## Classification, Clustering, and Rule Set Extraction

I’ve been working on a set of related programming projects over the past couple of weeks. Classification, cluster analysis, and rule set extraction are closely related topics. Suppose you have a set of data points (also called vectors or tuples) of some sort. These data points could be numeric abstractions such as geometric points, like (0, 3, -1), or the data points might be rows of a SQL database like (Smith, Stan, \$21.33, Developer). Now suppose you have a set of known categories, such as c0 = "likely to vote Democratic", c1 = "likely to vote Republican", and so on. Programmatic classification is the process of assigning each data point to a particular category. Programmatic clustering is similar to classification except that you don’t have known categories; instead the data points are grouped together into clusters of similar data points. Both classification and clustering can be supervised or unsupervised. With a supervised approach, a set of preliminary training data points are manually classified or clustered, and then this information is used to classify or cluster additional new data points. There is a huge body of research on classification and cluster analysis. However, the majority of this research deals with purely numerical data such as (3.0, 5.0, 2.0).
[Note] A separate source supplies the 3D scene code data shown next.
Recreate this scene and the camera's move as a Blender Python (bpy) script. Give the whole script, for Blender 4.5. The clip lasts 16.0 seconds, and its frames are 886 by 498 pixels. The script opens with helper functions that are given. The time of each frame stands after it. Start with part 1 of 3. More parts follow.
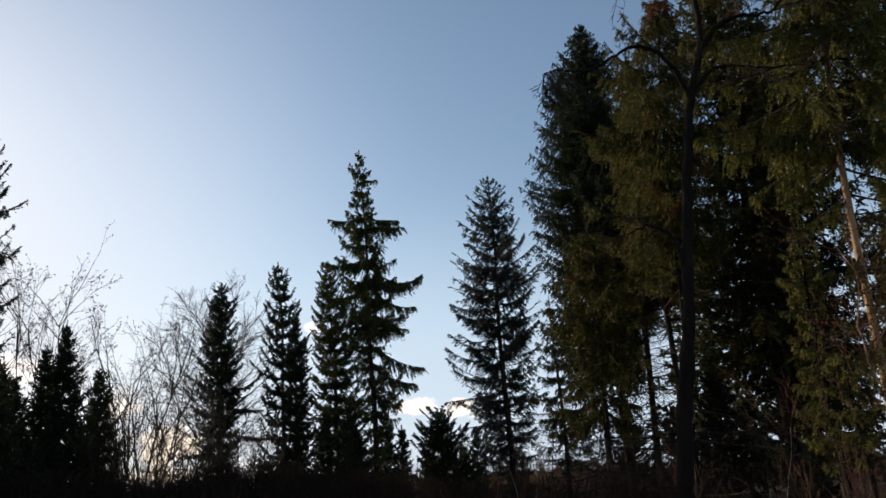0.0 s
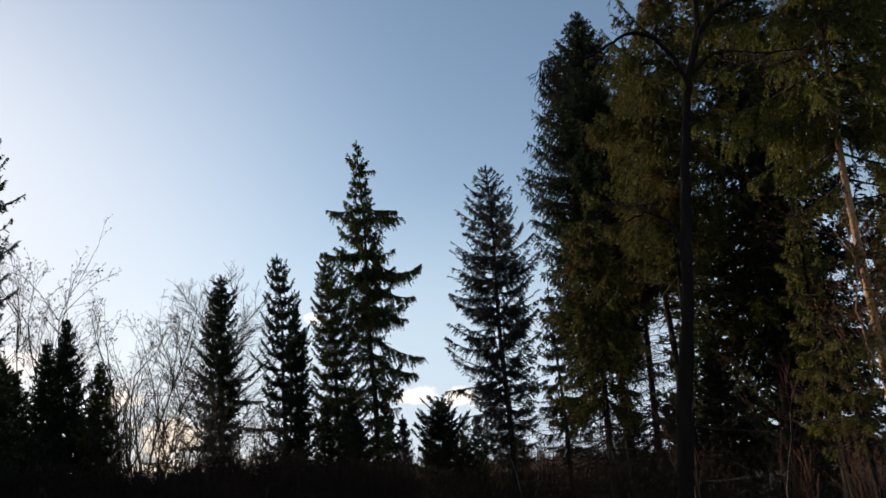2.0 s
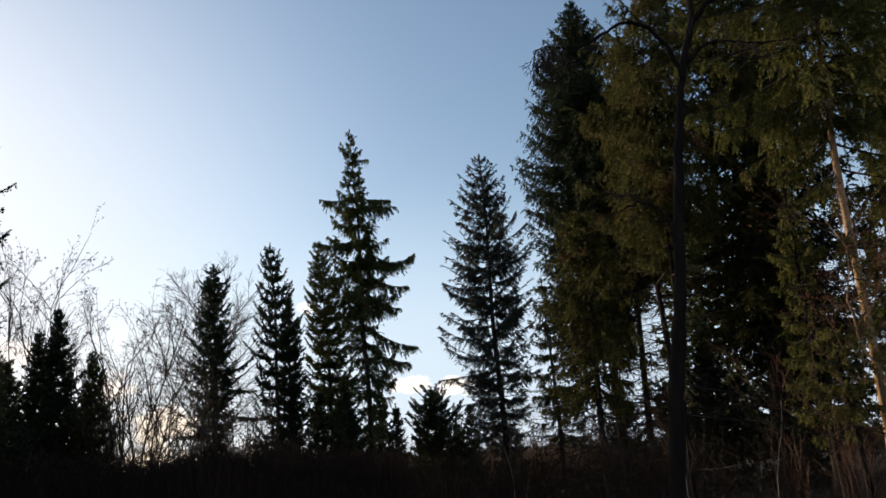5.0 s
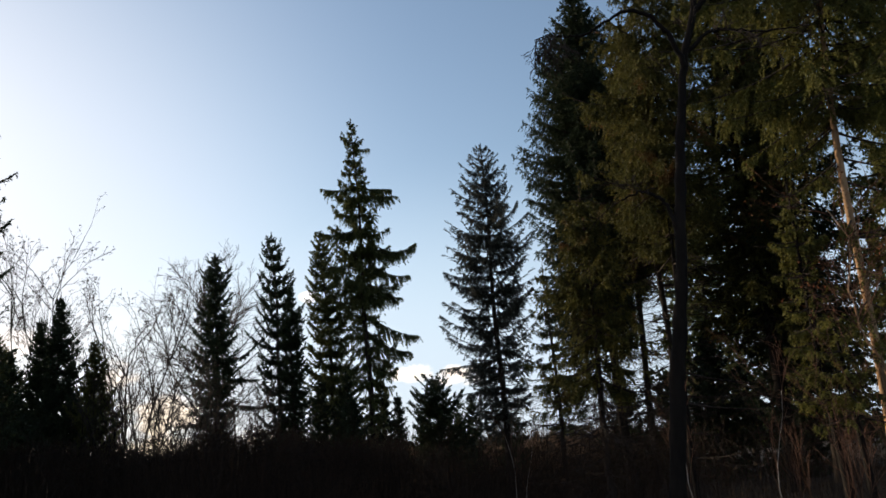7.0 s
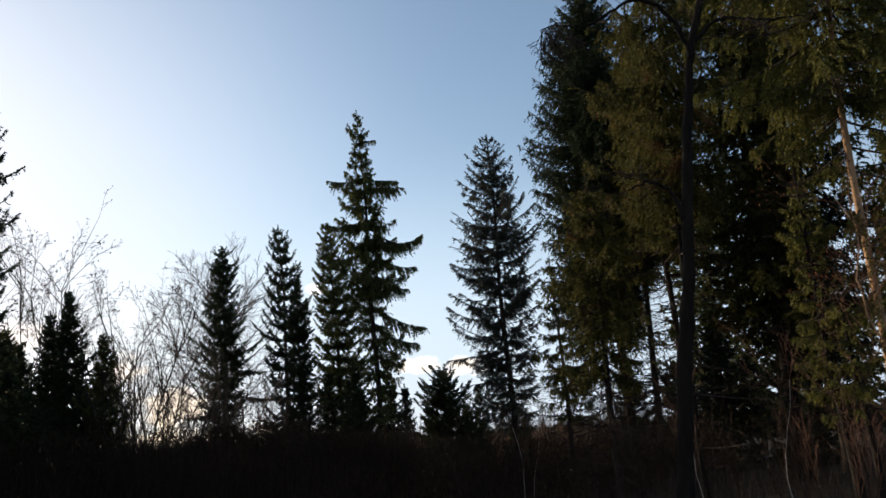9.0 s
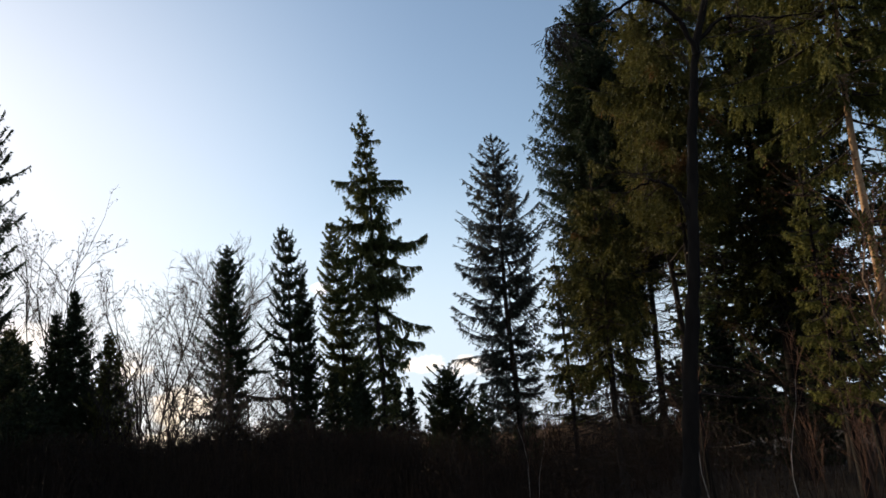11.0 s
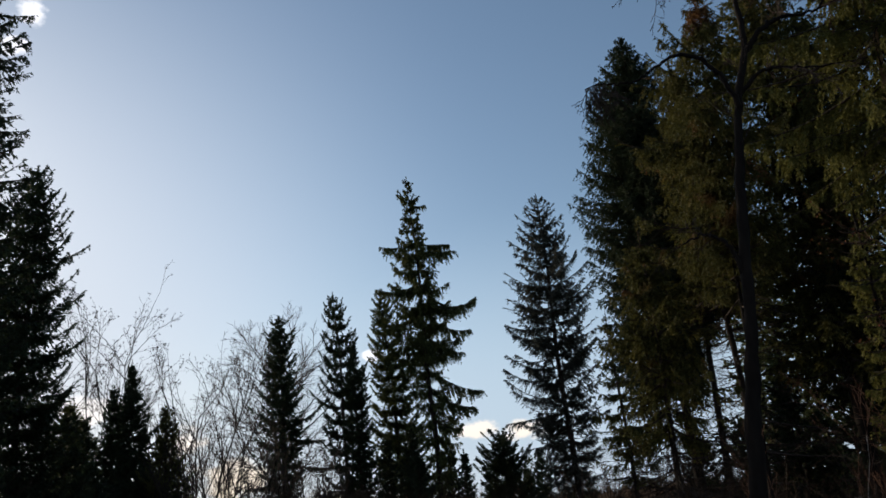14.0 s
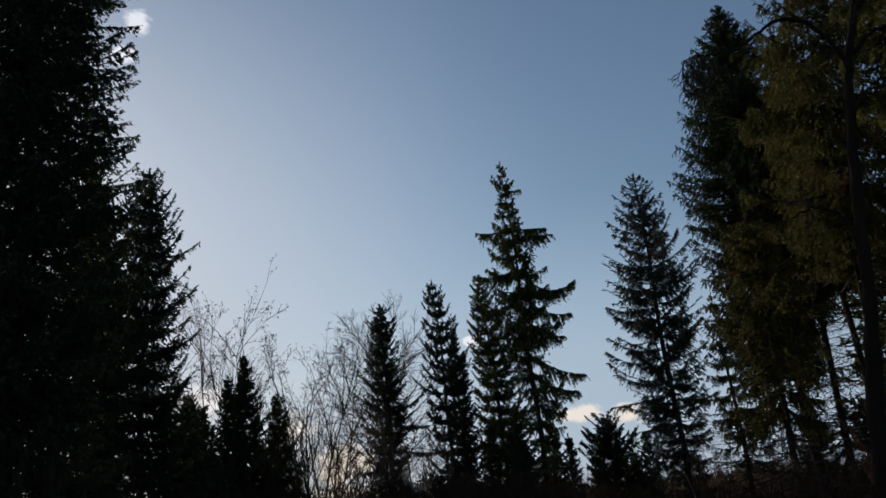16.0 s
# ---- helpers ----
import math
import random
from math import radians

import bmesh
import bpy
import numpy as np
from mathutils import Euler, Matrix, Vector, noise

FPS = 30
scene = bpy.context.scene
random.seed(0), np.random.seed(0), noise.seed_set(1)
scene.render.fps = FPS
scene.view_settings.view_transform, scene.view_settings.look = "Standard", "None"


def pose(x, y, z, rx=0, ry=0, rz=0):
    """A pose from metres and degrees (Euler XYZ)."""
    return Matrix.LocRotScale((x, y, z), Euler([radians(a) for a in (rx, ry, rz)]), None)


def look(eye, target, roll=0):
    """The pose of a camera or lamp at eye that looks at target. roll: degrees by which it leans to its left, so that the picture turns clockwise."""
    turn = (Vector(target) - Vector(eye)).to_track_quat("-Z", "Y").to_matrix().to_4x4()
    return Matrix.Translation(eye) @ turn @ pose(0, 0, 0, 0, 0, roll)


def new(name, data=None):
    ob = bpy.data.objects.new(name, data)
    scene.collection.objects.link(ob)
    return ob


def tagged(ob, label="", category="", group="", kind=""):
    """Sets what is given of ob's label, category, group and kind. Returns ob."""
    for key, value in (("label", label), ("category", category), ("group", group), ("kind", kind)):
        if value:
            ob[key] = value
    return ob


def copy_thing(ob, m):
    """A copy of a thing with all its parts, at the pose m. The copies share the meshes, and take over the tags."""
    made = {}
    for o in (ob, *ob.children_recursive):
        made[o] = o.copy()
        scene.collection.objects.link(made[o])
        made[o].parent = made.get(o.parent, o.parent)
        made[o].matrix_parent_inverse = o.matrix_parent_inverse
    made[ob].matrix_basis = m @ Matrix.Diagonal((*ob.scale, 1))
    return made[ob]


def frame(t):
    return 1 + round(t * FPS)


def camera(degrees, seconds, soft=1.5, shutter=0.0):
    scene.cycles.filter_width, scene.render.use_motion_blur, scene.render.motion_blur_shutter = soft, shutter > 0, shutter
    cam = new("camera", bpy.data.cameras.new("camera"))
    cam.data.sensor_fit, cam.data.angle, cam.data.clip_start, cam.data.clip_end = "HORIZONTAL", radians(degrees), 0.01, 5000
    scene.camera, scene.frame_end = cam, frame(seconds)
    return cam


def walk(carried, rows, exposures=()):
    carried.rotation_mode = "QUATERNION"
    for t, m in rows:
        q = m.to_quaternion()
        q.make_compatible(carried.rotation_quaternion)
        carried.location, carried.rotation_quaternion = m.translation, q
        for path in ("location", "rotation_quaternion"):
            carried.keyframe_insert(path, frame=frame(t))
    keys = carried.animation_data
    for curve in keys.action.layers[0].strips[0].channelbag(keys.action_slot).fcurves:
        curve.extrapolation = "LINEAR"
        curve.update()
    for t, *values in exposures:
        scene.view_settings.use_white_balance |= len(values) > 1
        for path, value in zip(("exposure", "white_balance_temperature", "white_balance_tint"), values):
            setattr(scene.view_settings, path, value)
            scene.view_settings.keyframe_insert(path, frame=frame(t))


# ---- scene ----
EYE = 1.65


def aim(yaw, pitch, roll):
    """The camera's pose: it is held in one spot and turned."""
    return pose(0, 0, EYE, 90 + pitch, 0, yaw) @ pose(0, 0, 0, 0, 0, roll)


cam = camera(58.0, 16.0, soft=1.65)
PATH = [
    (0.0, aim(-1.46, 16.66, -3.72)),
    (0.5, aim(-0.50, 16.52, -3.81)),
    (1.0, aim(-0.75, 16.20, -3.98)),
    (1.5, aim(-1.10, 15.97, -4.20)),
    (2.0, aim(-1.50, 15.90, -4.39)),
    (2.5, aim(-1.45, 15.76, -4.37)),
    (3.0, aim(-1.57, 15.34, -4.18)),
    (3.5, aim(-1.98, 15.21, -4.14)),
    (4.0, aim(-1.92, 15.21, -4.33)),
    (6.5, aim(-1.97, 14.60, -4.54)),
    (7.0, aim(-1.78, 14.36, -4.41)),
    (7.5, aim(-1.88, 14.14, -4.33)),
    (8.0, aim(-1.96, 13.95, -4.08)),
    (8.5, aim(-1.59, 14.04, -4.27)),
    (9.0, aim(-1.25, 13.78, -4.59)),
    (9.2, aim(-1.13, 13.68, -4.60)),
    (11.3, aim(-0.83, 13.78, -4.49)),
    (11.5, aim(-0.79, 15.29, -4.43)),
    (11.7, aim(-0.74, 17.75, -4.80)),
    (11.9, aim(-0.80, 20.00, -5.20)),
    (12.0, aim(-0.92, 20.53, -5.32)),
    (12.5, aim(-0.48, 19.69, -5.29)),
    (13.0, aim(-0.28, 19.16, -5.41)),
    (13.5, aim(0.28, 18.84, -5.63)),
    (14.0, aim(2.25, 18.58, -5.82)),
    (14.3, aim(7.27, 18.50, -6.03)),
    (14.5, aim(8.58, 18.45, -6.19)),
    (15.0, aim(9.64, 18.46, -6.07)),
    (15.5, aim(9.01, 18.03, -6.04)),
    (16.0, aim(9.61, 18.24, -5.65)),
]
EXPOSURES = [(0.0, 0.93, 6010, 10), (3.0, 0.96, 6080, 10), (4.0, 1.05, 6110, 10), (7.0, 1.10, 6110, 10), (9.0, 1.14, 6110, 10), (11.3, 1.17, 6110, 10), (12.0, 0.90, 5880, 9), (14.0, 0.69, 5810, 8), (14.5, 0.63, 5800, 8), (15.0, 0.37, 5740, 8), (16.0, 0.26, 5720, 8)]
walk(cam, PATH, EXPOSURES)

# ---- sky and sun ----
SUN_AZ, SUN_EL = -52.0, 12.0


def way(az, el):
    """A unit vector; az in degrees to the right of +y, el above the level."""
    a, e = radians(az), radians(el)
    return Vector((math.sin(a) * math.cos(e), math.cos(a) * math.cos(e), math.sin(e)))


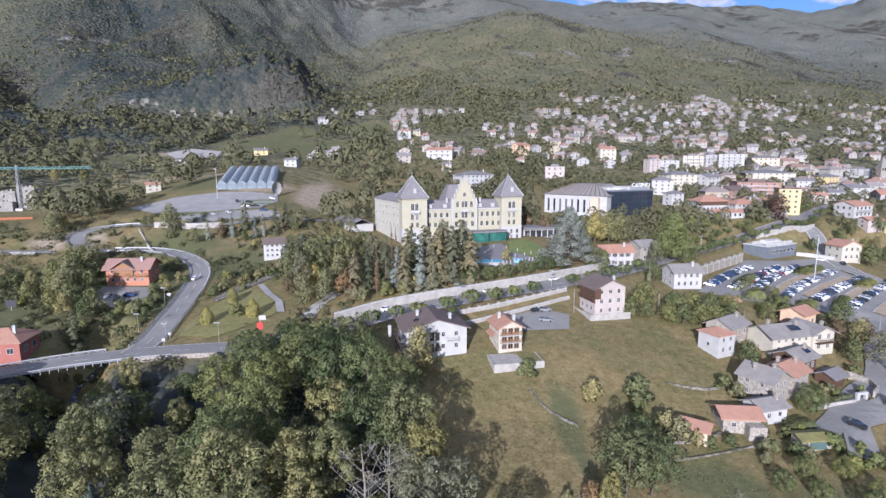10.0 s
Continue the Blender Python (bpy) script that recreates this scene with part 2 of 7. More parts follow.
M_PALEBARK = material("pale_dead_wood", lambda t: ramp_of(t, noise_of(t, 2.5, 5), [(0.3, (0.17, 0.15, 0.125)), (0.7, (0.36, 0.33, 0.29))]), 0.95)
M_BIRCH = material("white_bark", lambda t: ramp_of(t, noise_of(t, 2, 5), [(0.35, (0.25, 0.23, 0.2)), (0.6, (0.6, 0.58, 0.54))]), 0.9)
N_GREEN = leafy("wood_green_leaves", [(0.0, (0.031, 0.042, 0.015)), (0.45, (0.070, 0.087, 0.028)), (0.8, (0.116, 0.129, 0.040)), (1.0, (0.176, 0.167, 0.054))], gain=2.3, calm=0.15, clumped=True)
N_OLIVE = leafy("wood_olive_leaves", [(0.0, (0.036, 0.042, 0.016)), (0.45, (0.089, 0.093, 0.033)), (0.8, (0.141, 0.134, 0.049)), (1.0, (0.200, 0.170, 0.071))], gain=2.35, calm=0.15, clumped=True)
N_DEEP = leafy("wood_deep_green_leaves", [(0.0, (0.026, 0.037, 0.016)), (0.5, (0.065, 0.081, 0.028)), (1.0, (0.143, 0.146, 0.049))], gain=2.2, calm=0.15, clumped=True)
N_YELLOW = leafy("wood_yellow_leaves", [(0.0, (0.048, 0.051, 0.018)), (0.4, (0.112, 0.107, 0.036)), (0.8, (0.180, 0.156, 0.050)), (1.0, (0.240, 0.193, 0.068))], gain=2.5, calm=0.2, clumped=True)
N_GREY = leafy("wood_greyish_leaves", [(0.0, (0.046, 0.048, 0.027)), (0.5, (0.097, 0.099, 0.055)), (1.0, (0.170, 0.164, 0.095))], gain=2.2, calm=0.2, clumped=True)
L_GREEN = leafy("green_leaves", [(0.0, (0.036, 0.046, 0.018)), (0.45, (0.070, 0.084, 0.029)), (0.8, (0.111, 0.120, 0.041)), (1.0, (0.164, 0.155, 0.055))], gain=2.25)
L_OLIVE = leafy("olive_leaves", [(0.0, (0.046, 0.050, 0.022)), (0.45, (0.093, 0.095, 0.038)), (0.8, (0.142, 0.133, 0.054)), (1.0, (0.201, 0.168, 0.077))])
L_YELLOW = leafy("yellowing_leaves", [(0.0, (0.065, 0.07, 0.025)), (0.4, (0.14, 0.135, 0.045)), (0.8, (0.225, 0.195, 0.06)), (1.0, (0.30, 0.24, 0.08))], gain=2.2)
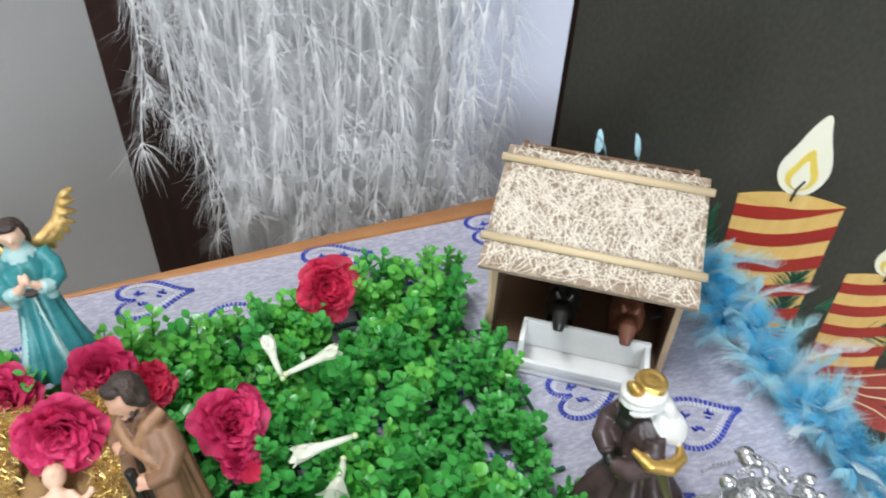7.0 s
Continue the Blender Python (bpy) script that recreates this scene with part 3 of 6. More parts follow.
def strand_mesh(seed, top, bottom, spread=1.0):
    """Eyelash yarn: a wandering core with bunches of fine curved fibres that fan out and droop, and a burst at its lower end."""
    r = random.Random(seed)
    bm = bmesh.new()
    ph = r.uniform(0, 6)
    n = 40
    pts = []
    for k in range(n + 1):
        t = k / n
        pts.append(Vector((0.013 * math.sin(ph + 9 * t) * (0.3 + t), 0.008 * math.cos(ph + 8 * t), top + (bottom - top) * t)))
    tube(bm, pts, 0.0007, 0, 4, False)
    z = 0.0
    while z < 1.0:
        z += r.uniform(0.010, 0.030)
        t = min(1.0, z)
        i = min(n - 1, int(t * n))
        p = pts[i].lerp(pts[i + 1], t * n - i)
        a0, lie = r.uniform(0, 6.28), r.uniform(-1.1, 0.35)
        for q in range(r.randint(7, 14) + (12 if t > 0.97 else 0)):
            a = a0 + r.gauss(0, 0.75 if t < 0.97 else 2.0)
            ln = r.uniform(0.022, 0.050) * spread
            d = Vector((math.cos(a), math.sin(a) * 0.7, lie + r.gauss(0, 0.35))).normalized()
            c, w = p, Vector((-math.sin(a), math.cos(a), 0.3)).normalized() * r.uniform(0.00016, 0.00042)
            prev = (bm.verts.new(c - w), bm.verts.new(c + w))
            fall = r.uniform(0.35, 1.5)
            for j in range(1, 5):
                d = (d + Vector((r.uniform(-0.12, 0.12), r.uniform(-0.12, 0.12), -0.30 * fall))).normalized()
                c = c + d * ln / 4
                cur = (bm.verts.new(c - w * (1 - 0.2 * j)), bm.verts.new(c + w * (1 - 0.2 * j)))
                bm.faces.new((prev[0], prev[1], cur[1], cur[0]))
                prev = cur
    o = finish("strand", bm, M["tinsel"])
    me = o.data
    bpy.data.objects.remove(o)
    return me


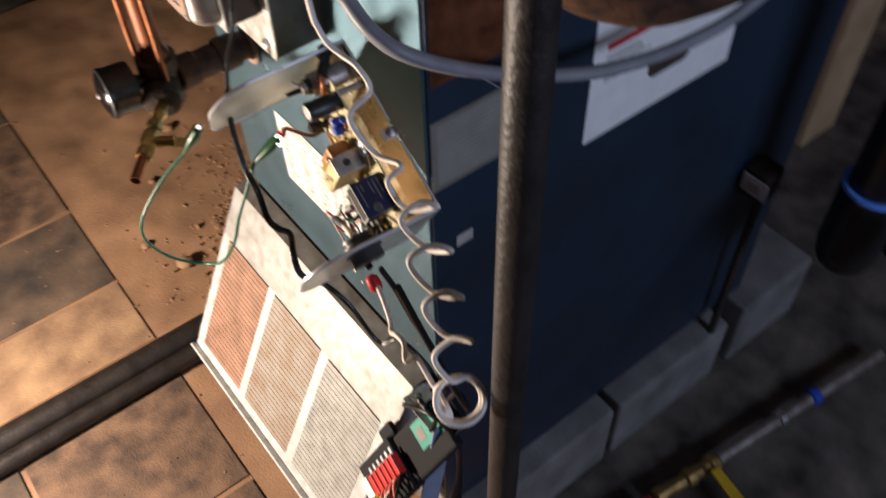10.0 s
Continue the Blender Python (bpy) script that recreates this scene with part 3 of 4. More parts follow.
# leads inside the chassis
def cwire(name, pts, r, material, label="", steps=6, parent=chassis):
    return part(name, sweep(smooth_path([C(*p) for p in pts], steps), r, n=10), material, parent, label, smooth=True)
cwire("white_cable", [(CH + .012, .0600, .0150), (CH - .002, .0610, .0180), (.1380, .0620, .0270), (.1300, .0580, .0370), (.1220, .0560, .0455), (.1180, .0555, .0500)], .0021, WHITEW, "white low-voltage cable")
wt = cwire("cable_sheath_end", [(.1190, .0555, .0490), (.1120, .0550, .0575), (.1080, .0550, .0630)], .0028, GREYW, "grey taped cable end")
for k in range(4):
    p = [(.1175 - .0024 * k, .0553, .0505 + .0031 * k), (.1170 - .0024 * k, .0553, .0512 + .0031 * k)]
    part("tape_turn", rod(C(*p[0]), C(*p[1]), .0034, n=14), GREYW, wt)
cwire("red_wire", [(.1080, .0550, .0630), (.1020, .0540, .0690), (.0985, .0550, .0715), (.1000, .0540, .0770), (.1060, .0480, .0700), (.1085, .0330, .0640), (.1040, .0285, .0615)], .0008, REDP, "thin red wire")
cwire("red_wire", [(.1080, .0545, .0630), (.1120, .0520, .0760), (.1180, .0440, .0850), (.1160, .0330, .0700), (.1128, .0285, .0620)], .0008, REDP)
cwire("white_wire", [(.1080, .0550, .0630), (.1010, .0560, .0700), (.1060, .0520, .0800), (.1180, .0480, .0920), (.1260, .0450, .1000), (.1290, .0430, .0960)], .0008, WHITEW, "thin white wire")
cwire("green_wire", [(.1100, .0550, .0610), (.1060, .0500, .0560), (.1010, .0450, .0600), (.1020, .0440, .0720), (.1120, .0450, .0680), (.1190, .0440, .0600), (.1260, .0420, .0640), (.1280, .0450, .0780), (.1220, .0480, .0790)], .0008, GREENW, "thin green wire")
cwire("green_wire", [(.1115, .0540, .0580), (.1160, .0420, .0560), (.1180, .0330, .0590), (.1219, .0285, .0620)], .0008, GREENW)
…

There is much less research on categorical data such as (red, small, hot). The main reason for this is that most classification and clustering algorithms rely on some form of a difference function. It’s not too hard to compute a number which represents the difference between (2.0, 3.0, 4.0) and (1.0, 3.5, 2.7), but it’s a harder problem to determine the difference between (red, small, hot) and (blue, large, cold). Anyway, I’ve found what I believe to be some very cool new ways to perform classification and clustering of categorical data. The topic of rule set extraction enters the mix then: after clustering your data, how can you extract a set of if..then rules that correspond to the clustering result? Again, I’m working on some ideas that really fascinate me.